Why small groups are the rational starting point

How do you actually start a transformation? The concept that stayed with me most from the course was Social Contagion Theory (Christakis & Fowler). Emotions and behaviors spread from person to person — like a contagion. Research has shown this for obesity, happiness, and smoking cessation. The behavior doesn’t require instruction. It spreads through proximity. Organizational change works the same way. When a manager starts learning something new, their team starts learning. When a colleague tries something different, the adjacent person wants to try too. Proximity-driven behavior change is a stronger motivator than policy or mandate. This is why the starting point for transformation should not be a company-wide initiative — it should be a small group. Psychological safety forms first in small clusters of five to eight people. Two or three volunteers try something, and it spreads to five to eight, and from there into the wider organization. It takes time. But it is the only path to something that actually sticks. Large-scale launches generate proportionally large resistance, and tend to fail.


What you can do starting today: job crafting

For anyone who can’t wait for the organization to change around them: there is a concept called job crafting. The idea is that even without a change in role or structure, an individual can redefine the meaning, content, and relationships of their own work. It operates in three dimensions. Task crafting: gradually shifting the content of what you do. Relational crafting: proactively building new connections. Cognitive crafting: reinterpreting the meaning of the work itself.

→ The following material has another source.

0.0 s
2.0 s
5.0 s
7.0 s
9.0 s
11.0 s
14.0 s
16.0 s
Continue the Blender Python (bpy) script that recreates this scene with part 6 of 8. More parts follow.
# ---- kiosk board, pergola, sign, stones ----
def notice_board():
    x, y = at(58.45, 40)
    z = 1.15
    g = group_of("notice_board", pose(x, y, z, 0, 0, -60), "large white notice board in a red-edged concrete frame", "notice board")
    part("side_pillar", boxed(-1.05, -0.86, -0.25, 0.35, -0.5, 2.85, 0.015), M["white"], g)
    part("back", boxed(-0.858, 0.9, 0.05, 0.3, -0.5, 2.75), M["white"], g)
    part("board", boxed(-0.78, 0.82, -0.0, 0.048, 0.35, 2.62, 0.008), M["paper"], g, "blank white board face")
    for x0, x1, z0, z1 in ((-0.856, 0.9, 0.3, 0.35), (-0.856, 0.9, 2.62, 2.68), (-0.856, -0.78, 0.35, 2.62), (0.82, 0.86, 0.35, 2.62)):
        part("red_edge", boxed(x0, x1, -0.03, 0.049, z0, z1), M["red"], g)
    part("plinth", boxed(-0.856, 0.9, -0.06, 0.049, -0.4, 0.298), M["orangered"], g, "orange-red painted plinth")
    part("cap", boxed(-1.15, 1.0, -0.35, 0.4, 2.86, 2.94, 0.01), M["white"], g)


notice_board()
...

Cognitive crafting is the most immediately accessible. “Someone who handles system incidents” and “someone who protects business continuity for clients and generates value through that” are doing the same work — but operating from entirely different motivations. Nothing about the role or the org chart has to change. The reinterpretation alone shifts how the work is approached. And that reinterpretation can be the first step into unlearning.


Closing thoughts

As the DBS case shows, transformation takes more than fifteen years. It doesn’t close out as a project — it accumulates across generations. That’s exactly why starting today matters. From where I stand, managing an IT team: the signal I send by learning something new is stronger than any instruction I could give. Watching a manager learn is a more powerful motivator than being told to. Start small. Let it spread. That’s my conclusion.